Welterbekomitee-Vorsitzende Böhmer Unesco: "Bei den Finanzen knirscht's"

Bonn · Die Welterbeliste wird immer länger - und das ist im Prinzip auch gut so, sagt die Vorsitzende des Unesco-Komitees, Staatsministerin Maria Böhmer. Allerdings gibt auch sie zu: Die Sache hat einen Haken.

 Maria Böhmer, Vorsitzende des Unesco-Komitees.

Maria Böhmer, Vorsitzende des Unesco-Komitees.

Foto: dpa, mb fdt

Die Vorsitzende des Welterbekomitees, Maria Böhmer, sieht kein grundsätzliches Problem in der immer länger werdenden Welterbeliste. Allerdings räumt sie in einem Interview der Deutschen Presse-Agentur ein, dass dadurch weniger Mittel für Schutzmaßnahmen zur Verfügung stehen.

Die Welterbeliste umfasst inzwischen mehr als 1000 Stätten - sind das nicht viel zu viele?

Böhmer: Natürlich fragt man sich: Ist das nach oben offen oder müsste man nicht irgendwann sagen: "Jetzt haben wir alle Welterbestätten erfasst." Aber wenn man zum Beispiel nach Afrika schaut, dann sieht man, dass es dort viele Schätze gibt, aber noch nicht viele Welterbestätten. Deshalb habe ich bei meiner Kandidatur für den Vorsitz des Welterbekomitees auch gesagt, ich will mich gerade darum besonders kümmern. Im übrigen ist es für mich keine Frage der Zahl, sondern der Qualität. Qualitätsvolle Welterbestätten sind immer willkommen.
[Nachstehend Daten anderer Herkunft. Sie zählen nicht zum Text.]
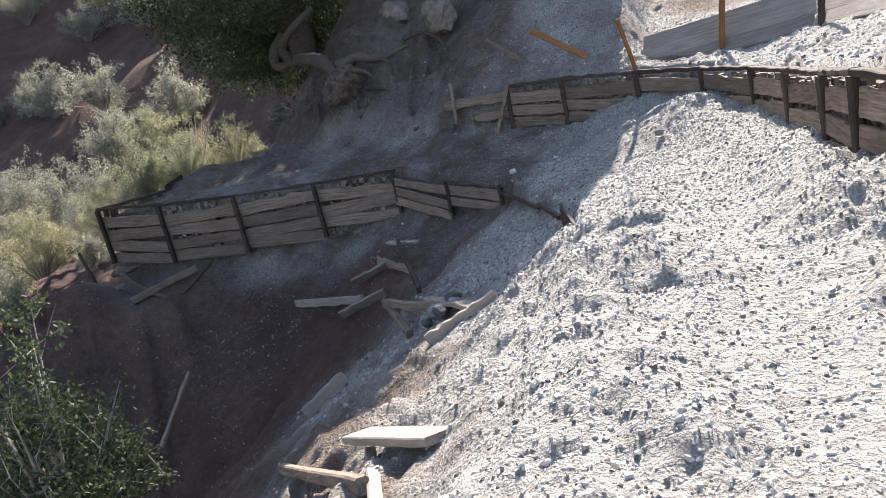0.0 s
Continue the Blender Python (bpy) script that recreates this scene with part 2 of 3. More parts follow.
# Downhill edge of the trail: x, y, height of the edge, drop at once below it
LOW = np.array([
    (-0.9, -30, 0.0, 0.0), (-0.75, -3, 0.0, 0.0), (-0.45, 1.5, -0.02, 0.0), (-0.05, 4.2, -0.1, 0.0), (0.1, 6.2, -0.18, 0.05),
    (0.12, 8.2, -0.24, 0.1), (-0.2, 9.85, -0.42, 0.14), (-0.84, 11.88, -0.52, 0.32), (-1.7, 12.8, -0.53, 0.55), (-2.84, 14.0, -0.46, 0.75),
    (-4.4, 14.22, -0.6, 0.95), (-5.9, 14.21, -0.66, 1.05), (-7.32, 14.2, -0.68, 1.1), (-8.6, 14.62, -0.78, 1.3), (-8.32, 16.08, -0.76, 0.7),
    (-8.3, 17.32, -0.66, 0.6), (-8.4, 18.4, -0.66, 0.2), (-8.75, 20.5, -0.8, 0.1), (-9.2, 24.0, -1.0, 0.0), (-8.0, 30, -0.8, 0.0), (-6.0, 45, 0.0, 0.0)])
# The red hillside across the gully and the nose in which it ends: x, y, height half way up
FLANK = np.array([(-2, 34, 0.5), (-10, 31, -1.4), (-17, 34, -3.0), (-26, 38, -4.8), (-36, 42, -7.0), (-57, 47, -6.5), (-58, 33, -10), (-61, 24, -14.5), (-64, 15, -20), (-75, -20, -28)])
# Uphill edge: x, y, height of the foot, step up at once (the retaining wall), height and slope of the bank above
HIGH = np.array([
    (2.9, -30, 0.15, 0.55, 0.1, 0.6), (2.6, -3, 0.15, 0.6, 0.1, 0.6), (2.1, 4.8, 0.15, 0.6, 0.1, 0.6), (2.08, 6.1, 0.18, 0.6, 0.1, 0.6), (2.2, 7.2, 0.22, 0.5, 0.1, 0.6),
    (2.3, 8.7, 0.26, 0.42, 0.1, 0.6), (2.33, 10.3, 0.26, 0.38, 0.1, 0.6), (1.99, 11.81, 0.38, 0.26, 0.1, 0.6), (1.17, 12.49, 0.4, 0.28, 0.1, 0.6), (0.11, 13.41, 0.08, 0.6, 0.1, 0.6),
    (-0.79, 14.05, 0.0, 0.6, 0.1, 0.7), (-1.84, 14.8, 0.0, 0.5, 0.3, 0.9), (-3.0, 15.3, -0.2, 0.0, 0.8, 0.75), (-4.2, 15.75, -0.15, 0.0, 1.4, 1.2),
    (-5.3, 16.6, -0.2, 0.0, 2.4, 1.25), (-6.2, 17.2, -0.28, 0.0, 2.6, 1.25), (-6.7, 18.4, -0.35, 0.0, 2.6, 1.25), (-7.15, 19.8, -0.55, 0.0, 2.6, 1.3),
    (-8.0, 22.0, -0.75, 0.0, 3.2, 1.3), (-8.0, 25, -0.8, 0.0, 3.2, 1.3), (-4.0, 30, -0.6, 0.0, 1.0, 0.9), (-2.0, 45, 0.2, 0.0, 1.0, 0.9)])


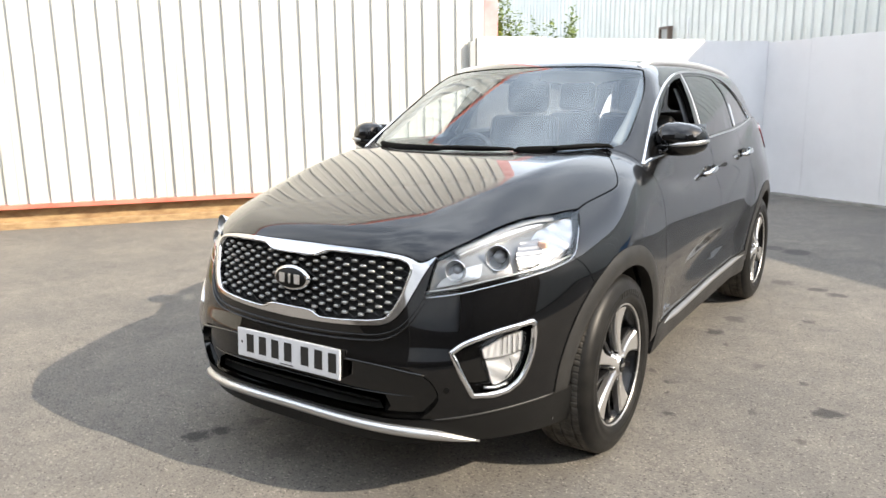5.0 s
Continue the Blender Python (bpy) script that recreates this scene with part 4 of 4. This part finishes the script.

Das entscheidende Kriterium ist der außergewöhnliche universelle Wert - die Stätte muss einzigartig sein und eine Bedeutung haben für das Erbe der Menschheit allgemein.

Aber muss man nicht sagen: Je länger die Welterbeliste, desto weniger Geld kann die Unesco für den Schutz bedrohter Stätten verwenden?

Böhmer: Das ist in der Tat ein kritischer Punkt. Der Etat der Unesco wird nicht größer, sondern enger. Bei den Finanzen knirscht's. Und 80 Prozent der Welterbemittel gehen in die Evaluierung und stehen damit nicht für Schutzmaßnahmen zur Verfügung. All diese Stätten müssen ja auch überprüft werden, was ihren Zustand betrifft. Das muss vorbereitet werden, genauso bei den Nominierungen. Ich habe hier Reformprozesse angestoßen und verspreche mir einiges davon. Aber davon abgesehen: Wir brauchen in Zukunft auf jeden Fall noch mehr Bereitschaft bei einzelnen Ländern, sich zusätzlich finanziell für solche Länder zu engagieren, die dies selbst nicht leisten können. Deutschland wird jetzt zum Beispiel helfen beim Wiederaufbau der Kulturstätten, die durch das Erdbeben in Nepal zerstört worden sind.

Wenn Afrika künftig Vorrang haben soll, heißt das dann eigentlich, dass deutsche Stätten von jetzt an geringere Chancen haben?

Böhmer: Deutschland wird sich natürlich weiterhin bewerben. Entscheidend bleibt ja, ob jeweils der außergewöhnliche universelle Wert einer Stätte nachgewiesen werden kann. Hier stehen wir in Konkurrenz mit anderen Ländern, aber ich halte das für einen spannenden Wettbewerb. Ich hoffe, dass wir nach dieser Tagung sagen können: Wir freuen uns über die nächste deutsche Welterbestätte.